Leadership, Total Rewards

Transforming Groups- 7 Ways to Harness the Energy of Conflict and Improve Communication

/ October 2, 2016

Risk versus opportunity, how do you view conflict?

According to a study commissioned by CPP Inc. — publishers of the Myers-Briggs Assessment and the Thomas-Kilmann Conflict Mode Instrument — U.S. employees spend 2.1 hours per week involved with conflict, which amounts to approximately $359 billion in paid hours (based on average hourly earnings of $17.95), or the equivalent of 385 million working days.  Regardless of these figures, the truth remains that when conflict is managed well, it can be both productive and inspiring.  Conflict in groups is a natural part of the experience and is unavoidable.  If not carefully handled, conflict can lead to heightened tensions and ineffective outcomes.  Struggles often result when group members interpret facts and information differently, ideas on end results don’t mesh, members do not align on methods of how something should be done, or individuals have different values, beliefs or attitudes based on life experiences.

“Harnessing the Energy of Conflict” is a program that has been developed and designed by Exude to support the conflict resolution process and leverage positive energy to create successful results.

Here is the 7 step process Exude created to assist managers and leaders in working through conflict within groups:

  1. Establish and agree to ground rules, such as:
  • The goal is to find a mutually acceptable solution.
  • You don’t have to be adversarial to get what you need.
  • It‘s okay to express feelings, including anger.
  • It’s okay to laugh.
  • It’s okay to stop and start over again.
  1. Define the conflict/problem in terms of needs.
  • This requires very careful communication on both the sending and receiving side.
  • Each party must have a full opportunity to define needs in terms that the other can understand–this takes time.
  • The key to solving conflict often comes when people recognize what they actually need, as distinct from what they would merely like.
  • The goal is to meet each party’s need, rather than to give one side its “way” on everything.
  1. Brainstorm for possible solutions to conflict. Show your openness to ideas by not evaluating immediately and being willing to throw out preconceived notions.
  1. Select the solution(s) that will meet both (all) parties’ needs and check possible consequences.
  1. Plan who will do what, where, and by when.
  1. Implement the plan
  1. Evaluate the process and the solution.

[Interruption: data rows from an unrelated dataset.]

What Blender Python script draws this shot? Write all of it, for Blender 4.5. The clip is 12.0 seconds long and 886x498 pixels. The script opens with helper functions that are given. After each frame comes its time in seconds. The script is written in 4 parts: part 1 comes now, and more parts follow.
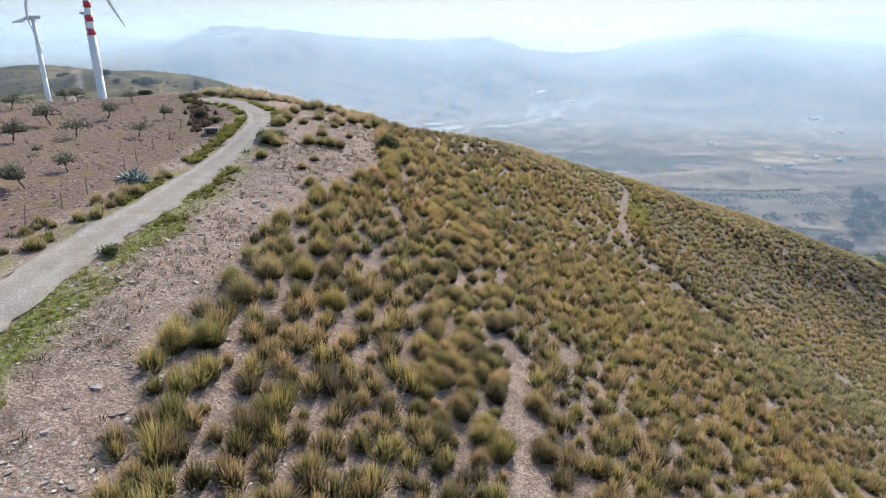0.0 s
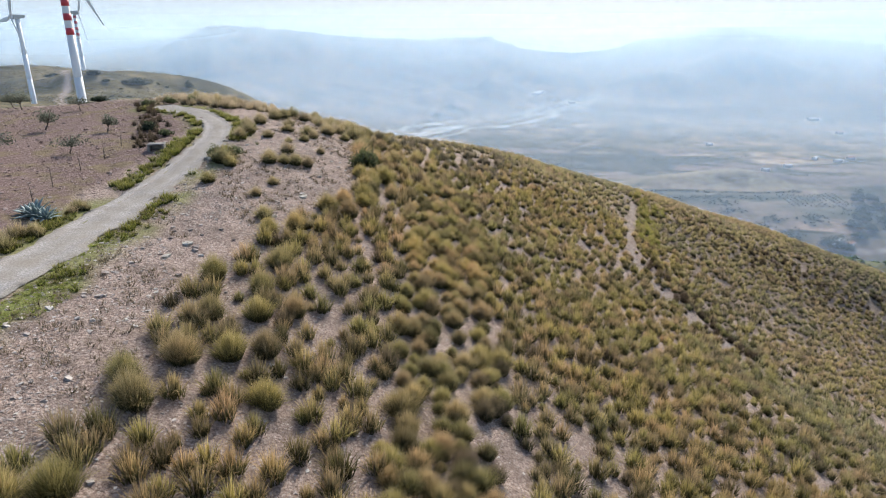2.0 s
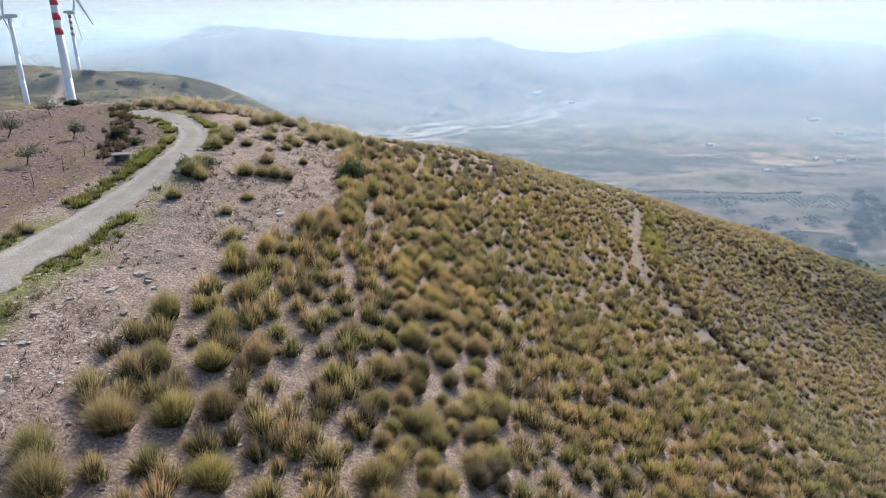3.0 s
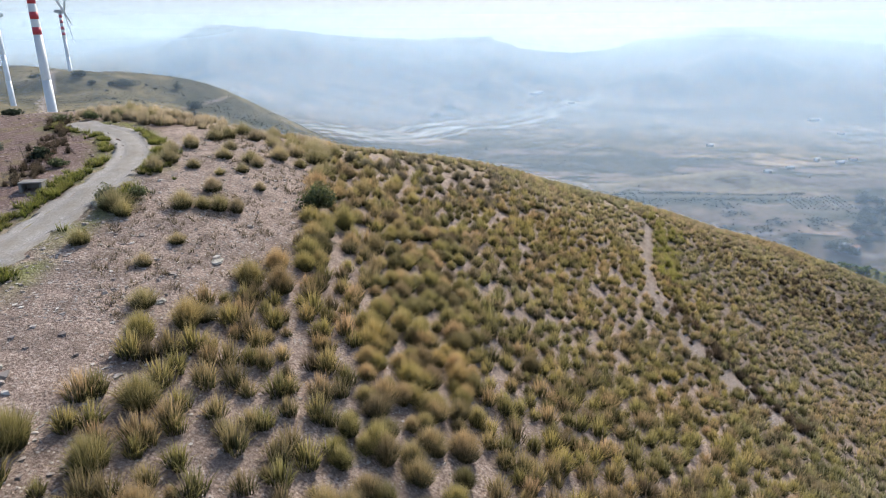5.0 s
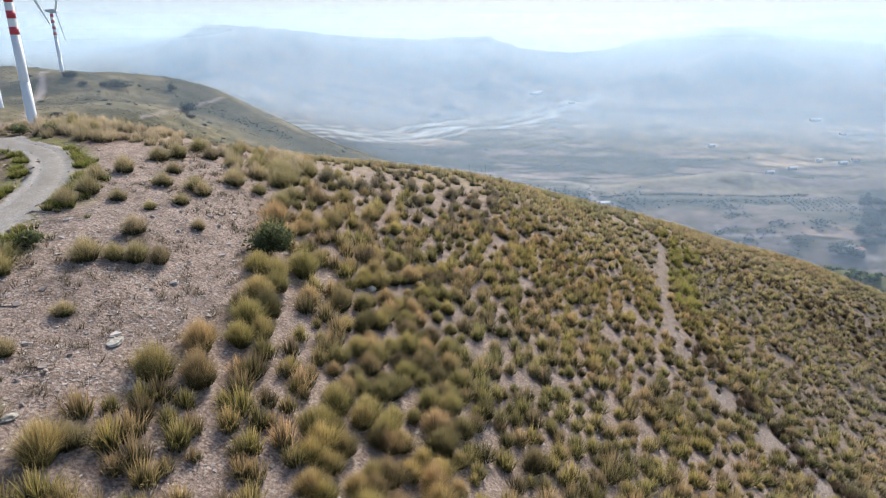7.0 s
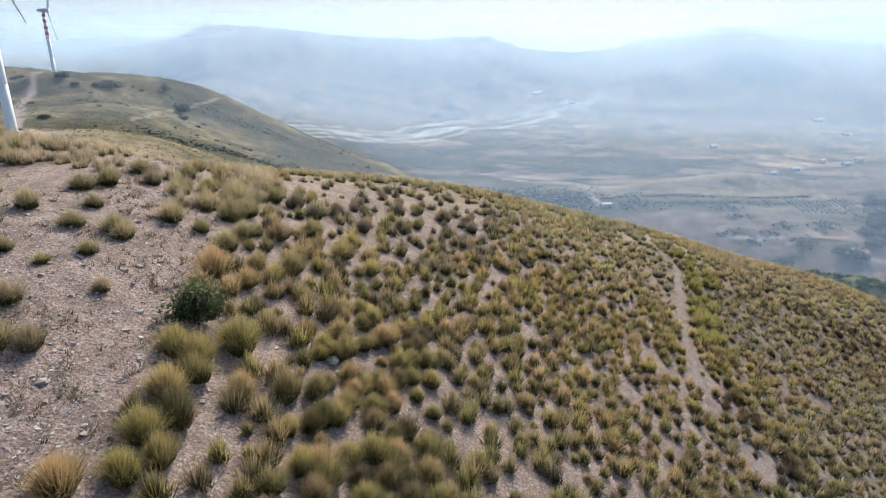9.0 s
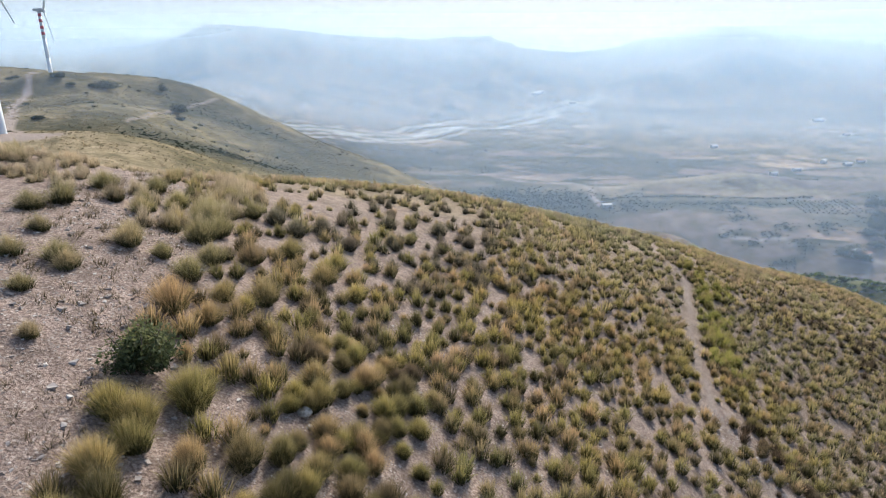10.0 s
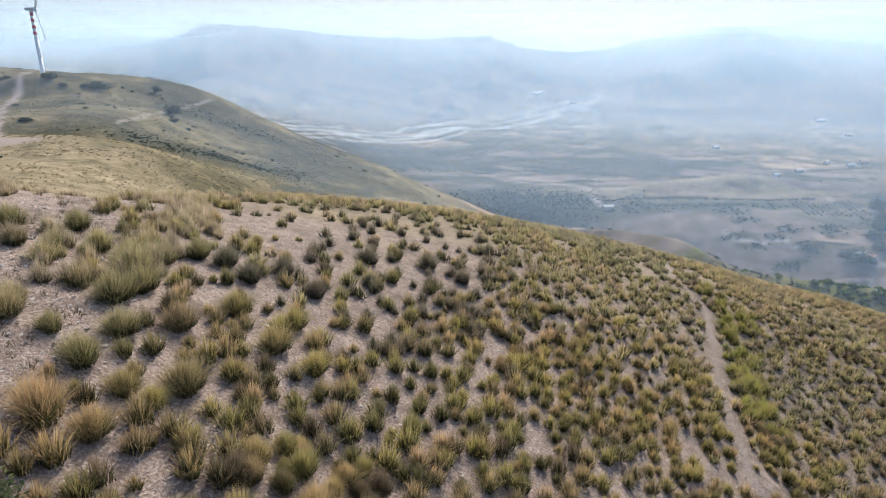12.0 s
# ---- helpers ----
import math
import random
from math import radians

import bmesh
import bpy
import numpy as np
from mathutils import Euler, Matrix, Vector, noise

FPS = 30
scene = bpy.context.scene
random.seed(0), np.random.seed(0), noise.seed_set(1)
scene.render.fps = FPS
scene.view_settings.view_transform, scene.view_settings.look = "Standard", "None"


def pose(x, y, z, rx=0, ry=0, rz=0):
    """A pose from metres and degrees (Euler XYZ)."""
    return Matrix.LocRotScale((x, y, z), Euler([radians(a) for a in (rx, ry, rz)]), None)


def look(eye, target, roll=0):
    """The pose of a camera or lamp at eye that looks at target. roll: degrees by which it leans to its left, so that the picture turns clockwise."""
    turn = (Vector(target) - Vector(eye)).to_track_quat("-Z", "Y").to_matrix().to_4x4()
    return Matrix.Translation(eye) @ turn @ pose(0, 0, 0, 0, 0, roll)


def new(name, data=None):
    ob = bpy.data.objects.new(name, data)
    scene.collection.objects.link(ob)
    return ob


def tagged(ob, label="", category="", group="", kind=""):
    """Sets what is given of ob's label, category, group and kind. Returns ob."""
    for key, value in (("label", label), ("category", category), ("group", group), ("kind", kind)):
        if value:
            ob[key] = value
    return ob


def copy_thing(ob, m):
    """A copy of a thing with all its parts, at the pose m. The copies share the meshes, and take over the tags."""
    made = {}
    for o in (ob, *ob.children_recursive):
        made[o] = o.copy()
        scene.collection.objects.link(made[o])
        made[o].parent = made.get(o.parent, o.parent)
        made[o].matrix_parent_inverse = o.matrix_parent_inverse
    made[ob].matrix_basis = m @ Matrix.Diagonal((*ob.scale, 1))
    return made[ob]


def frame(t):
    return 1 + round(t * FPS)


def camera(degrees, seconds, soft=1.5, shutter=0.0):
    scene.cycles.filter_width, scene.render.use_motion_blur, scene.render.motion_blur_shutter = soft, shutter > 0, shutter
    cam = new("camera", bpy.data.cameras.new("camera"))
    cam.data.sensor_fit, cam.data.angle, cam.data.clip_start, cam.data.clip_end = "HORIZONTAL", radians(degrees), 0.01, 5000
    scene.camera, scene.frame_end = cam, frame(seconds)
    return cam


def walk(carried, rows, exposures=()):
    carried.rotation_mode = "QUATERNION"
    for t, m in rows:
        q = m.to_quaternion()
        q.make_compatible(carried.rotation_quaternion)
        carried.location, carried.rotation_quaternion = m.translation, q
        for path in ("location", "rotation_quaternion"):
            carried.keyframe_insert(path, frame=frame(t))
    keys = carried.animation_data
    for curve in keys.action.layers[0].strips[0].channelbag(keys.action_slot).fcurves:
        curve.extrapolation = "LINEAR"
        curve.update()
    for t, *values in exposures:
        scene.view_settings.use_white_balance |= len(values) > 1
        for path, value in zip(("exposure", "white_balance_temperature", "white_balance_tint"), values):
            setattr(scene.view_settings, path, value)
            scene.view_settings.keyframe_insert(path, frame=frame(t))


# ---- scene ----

cam = camera(69.2, 12.0, soft=1.1)
# seconds, eye in metres, yaw, pitch, roll in degrees
PATH = [
    (0.0, 0.0, 0.2, 13.846, 0.0, -18.8, 0.26),
    (1.0, 0.478, 4.523, 13.798, -0.112, -18.795, 0.221),
    (2.0, 0.955, 8.814, 13.765, -0.195, -18.794, 0.195),
    (3.0, 1.429, 13.069, 13.743, -0.253, -18.798, 0.178),
    (4.0, 1.9, 17.282, 13.731, -0.29, -18.804, 0.171),
    (5.0, 2.365, 21.451, 13.727, -0.308, -18.813, 0.169),
    (6.0, 2.822, 25.57, 13.727, -0.312, -18.823, 0.171),
    (7.0, 3.271, 29.635, 13.729, -0.305, -18.835, 0.175),
    (8.0, 3.708, 33.642, 13.732, -0.29, -18.847, 0.18),
    (9.0, 4.133, 37.586, 13.733, -0.271, -18.858, 0.182),
    (10.0, 4.544, 41.464, 13.729, -0.251, -18.869, 0.18),
    (11.0, 4.938, 45.27, 13.718, -0.234, -18.878, 0.171),
    (12.0, 5.315, 49.0, 13.698, -0.224, -18.884, 0.154),
]
walk(cam, [(t, pose(x, y, z, 90 + pitch, 0, yaw) @ pose(0, 0, 0, 0, 0, -roll)) for t, x, y, z, yaw, pitch, roll in PATH])

# ---- light ----
SUN_AZ, SUN_EL = 14.0, 36.0
world = bpy.data.worlds.new("sky")
scene.world = world
world.use_nodes = True
wn = world.node_tree
sky = wn.nodes.new("ShaderNodeTexSky")
sky.sky_type = "NISHITA"
sky.sun_disc = False
sky.sun_elevation, sky.sun_rotation = radians(SUN_EL), radians(SUN_AZ)
sky.altitude, sky.air_density, sky.dust_density, sky.ozone_density = 600, 1.0, 2.0, 1.0
wn.links.new(sky.outputs[0], wn.nodes["Background"].inputs[0])
wn.nodes["Background"].inputs[1].default_value = 0.15
sun_data = bpy.data.lights.new("sun", "SUN")
sun_data.energy, sun_data.angle, sun_data.color = 4.1, radians(1.0), (1.0, 0.94, 0.83)
sun = new("sun", sun_data)
sun_way = Vector((math.sin(radians(SUN_AZ)) * math.cos(radians(SUN_EL)), math.cos(radians(SUN_AZ)) * math.cos(radians(SUN_EL)), math.sin(radians(SUN_EL))))
sun.matrix_world = look(sun_way * 100, (0, 0, 0))
scene.view_settings.exposure = 0.53

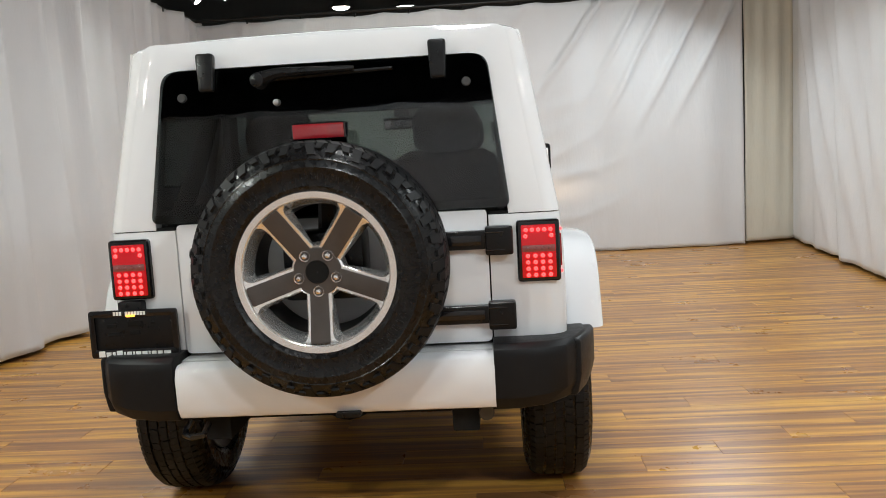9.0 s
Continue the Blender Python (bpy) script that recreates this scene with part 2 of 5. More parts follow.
# ---- mesh helpers ----
def finish(name, bm, mat, angle=32.0):
    bmesh.ops.recalc_face_normals(bm, faces=bm.faces)
    for f in bm.faces:
        f.smooth = True
    me = bpy.data.meshes.new(name)
    bm.to_mesh(me)
    bm.free()
    me.set_sharp_from_angle(angle=radians(angle))
    me.materials.append(mat)
    return me


def part(name, bm, mat, parent, label="", angle=32.0):
    ob = new(name, finish(name, bm, mat, angle))
    ob.parent = parent
    if label:
        tagged(ob, label)
    return ob


def thing(name, label, category, group="", kind=""):
    return tagged(new(name), label, category, group, kind)


def sharp_edges(bm, angle=35.0):
    return [e for e in bm.edges if len(e.link_faces) == 2 and e.calc_face_angle(0) > radians(angle)]


def soften(bm, width, seg=2, angle=35.0):
    bmesh.ops.recalc_face_normals(bm, faces=bm.faces)
    bmesh.ops.bevel(bm, geom=sharp_edges(bm, angle), offset=width, segments=seg, profile=0.6, affect="EDGES", clamp_overlap=True)
    return bm


def block(x0, x1, y0, y1, z0, z1, r=0.0, seg=2, bm=None):
    b = bmesh.new()
    bmesh.ops.create_cube(b, size=1.0)
    for v in b.verts:
        v.co = Vector(((x0 + x1) / 2 + v.co.x * (x1 - x0), (y0 + y1) / 2 + v.co.y * (y1 - y0), (z0 + z1) / 2 + v.co.z * (z1 - z0)))
    if r:
        soften(b, r, seg)
    return join(bm, b) if bm else b


def join(a, b):
    me = bpy.data.meshes.new("tmp")
    b.to_mesh(me)
    b.free()
    a.from_mesh(me)
    bpy.data.meshes.remove(me)
    return a


def rounded(points):
    """A closed outline from (u, v, radius) corners."""
    out, n = [], len(points)
    for i, (u, v, r) in enumerate(points):
        p, a, c = Vector((u, v)), Vector(points[i - 1][:2]), Vector(points[(i + 1) % n][:2])
        if r <= 0:
            out.append((u, v))
            continue
        d1, d2 = (a - p), (c - p)
        r1 = min(r, d1.length * 0.48, d2.length * 0.48)
        p1, p2 = p + d1.normalized() * r1, p + d2.normalized() * r1
        k = 6
        for j in range(k + 1):
            t = j / k
            q = p1 * (1 - t) ** 2 + p * 2 * t * (1 - t) + p2 * t * t
            out.append((q.x, q.y))
    return out


def sheet(outer, holes=(), thick=0.03, cuts=(), ucuts=(), edge=0.006, seg=2):
    """A flat plate in (u, w) with holes; depth runs along v from 0 to thick. Cut lines let it be bent afterwards."""
    bm = bmesh.new()
    for loop in (outer, *holes):
        vs = [bm.verts.new((u, 0, w)) for u, w in loop]
        for i, v in enumerate(vs):
            bm.edges.new((v, vs[(i + 1) % len(vs)]))
    bmesh.ops.triangle_fill(bm, use_beauty=True, edges=bm.edges[:])
    for w in cuts:
        bmesh.ops.bisect_plane(bm, geom=bm.verts[:] + bm.edges[:] + bm.faces[:], plane_co=(0, 0, w), plane_no=(0, 0, 1))
    for u in ucuts:
        bmesh.ops.bisect_plane(bm, geom=bm.verts[:] + bm.edges[:] + bm.faces[:], plane_co=(u, 0, 0), plane_no=(1, 0, 0))
    ext = bmesh.ops.extrude_face_region(bm, geom=bm.faces[:])
    for g in ext["geom"]:
        if isinstance(g, bmesh.types.BMVert):
            g.co.y = thick
    if edge:
        soften(bm, edge, seg, 50.0)
    return bm


def lathe(profile, seg=48, axis="y"):
    """Turns (radius, height) pairs about an axis; the profile may be closed on the axis."""
    bm = bmesh.new()
    rings = []
    for r, h in profile:
        ring = []
        for i in range(seg):
            a = 2 * math.pi * i / seg
            c, s = math.cos(a) * r, math.sin(a) * r
            ring.append(bm.verts.new({"y": (c, h, s), "x": (h, c, s), "z": (c, s, h)}[axis]))
        rings.append(ring)
    for a, b in zip(rings, rings[1:]):
        for i in range(seg):
            bm.faces.new((a[i], a[(i + 1) % seg], b[(i + 1) % seg], b[i]))
    for ring, (r, h) in ((rings[0], profile[0]), (rings[-1], profile[-1])):
        if r < 1e-3:
            bmesh.ops.pointmerge(bm, verts=ring, merge_co=ring[0].co.copy() * 0 + Vector({"y": (0, h, 0), "x": (h, 0, 0), "z": (0, 0, h)}[axis]))
    return bm


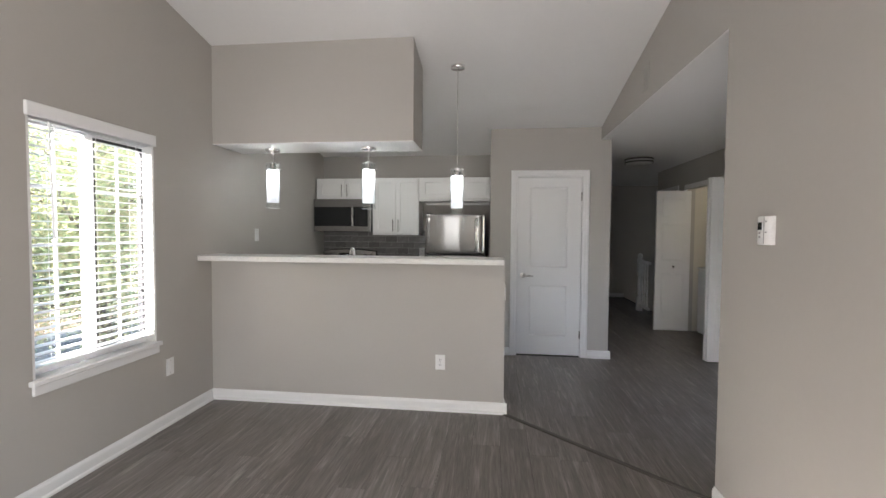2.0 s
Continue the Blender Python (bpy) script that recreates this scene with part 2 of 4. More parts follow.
MARKS = mat("dim_key_marks", (0.10, 0.10, 0.10), 0.5)
UNLIT = mat("unlit_diffuser", (0.55, 0.54, 0.52), 0.4)
BRONZE = mat("dark_metal", (0.10, 0.095, 0.09), 0.3, 1.0)
DIGIT = glow("display_digits", (0.75, 0.9, 1.0), 0.06)
RUBBER = mat("black_rubber", (0.012, 0.013, 0.014), 0.5)
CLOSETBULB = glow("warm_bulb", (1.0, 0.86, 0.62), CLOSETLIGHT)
LAUNDRY = mat("cream_laundry_paint", (0.62, 0.585, 0.51), 0.6, var=0.03)
WASHER = mat("white_washer_enamel", (0.74, 0.75, 0.76), 0.25, var=0.02, bump=0)
BARK = mat("bark", (0.15, 0.125, 0.105), 0.9, var=0.4, scale=3, fine=20, bump=0.8, bump_scale=18)
LEAF = island_material("autumn_leaf", [(0.0, (0.38, 0.44, 0.26)), (0.35, (0.54, 0.53, 0.31)), (0.6, (0.64, 0.56, 0.37)), (0.8, (0.66, 0.48, 0.41)), (1.0, (0.46, 0.46, 0.30))], transmit=0.6)
GREENLEAF = island_material("green_leaf", [(0.0, (0.28, 0.36, 0.21)), (0.5, (0.45, 0.48, 0.28)), (1.0, (0.62, 0.54, 0.35))], transmit=0.6)
REDLEAF = island_material("red_leaf", [(0.0, (0.18, 0.035, 0.025)), (0.6, (0.30, 0.08, 0.04)), (1.0, (0.26, 0.13, 0.04))], transmit=0.35)
HEDGE = island_material("hedge_leaf", [(0.0, (0.018, 0.032, 0.016)), (0.6, (0.03, 0.05, 0.026)), (1.0, (0.05, 0.07, 0.035))])
GRASS = mat("lawn_and_litter", (0.27, 0.18, 0.11), 0.9, var=0.35, scale=0.7, fine=9, bump=0.5, bump_scale=20)
ASPHALT = mat("asphalt", (0.065, 0.067, 0.072), 0.85, var=0.2, scale=0.6, fine=40)
CONCRETE = mat("pale_concrete", (0.30, 0.295, 0.285), 0.85, var=0.12, scale=1.0, fine=30)
SIDING = mat("beige_siding", (0.42, 0.39, 0.34), 0.7, var=0.05)
CARPAINT = mat("dark_teal_car_paint", (0.02, 0.05, 0.055), 0.35, var=0.1, bump=0, specular=0.3)
CARGLASS = mat("car_glass", (0.02, 0.025, 0.03), 0.06, var=0.1, bump=0)
TYRE = mat("tyre_rubber", (0.015, 0.015, 0.015), 0.8)


# ---- mesh helpers ----
ORIGIN = {}


def box(bm, x0, x1, y0, y1, z0, z1, bevel=0.0, segments=1):
    tmp = bmesh.new() if bevel else bm
    v = [tmp.verts.new((x, y, z)) for z in (z0, z1) for x, y in ((x0, y0), (x1, y0), (x1, y1), (x0, y1))]
    for f in ((3, 2, 1, 0), (4, 5, 6, 7), (0, 1, 5, 4), (1, 2, 6, 5), (2, 3, 7, 6), (3, 0, 4, 7)):
        tmp.faces.new([v[i] for i in f])
    if bevel:
        bmesh.ops.bevel(tmp, geom=tmp.edges[:], offset=bevel, segments=segments, profile=0.5, affect="EDGES")
        me = bpy.data.meshes.new("tmp")
        tmp.to_mesh(me)
        bm.from_mesh(me)
        tmp.free()
        bpy.data.meshes.remove(me)
    return bm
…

Overcoming a very common challenge of conflict in groups involves identifying and focusing on the problem, and getting parties to invest in a mutual effort to resolve the issue. The idea is to pit the people against “the problem” instead of each other.

Beyond conflict management, in order to survive and thrive in today’s fast paced, complex and changing world, team members need to build resilience, master the art of communication and set key commitments to serve as guidelines around teamwork, communication and trust. Effective communication can break down when members stop communicating directly with each other, and avoid discussing critical issues.

Adopting a “Fierce Conversation” model developed by Susan Scott can improve the way leaders and managers approach communication. Scott states, “A fierce conversation is direct, passionate, and real. It is one where we come out from behind ourselves into the conversation and make it real.” An outline of Scott’s process can be viewed here:

In the end, with the appropriate tools and resources, overcoming group effectiveness challenges of conflict and communication can be achieved. Creating an organizational culture to harness the energy of conflict and foster productive and positive communication is an important opportunity for managers and leaders alike.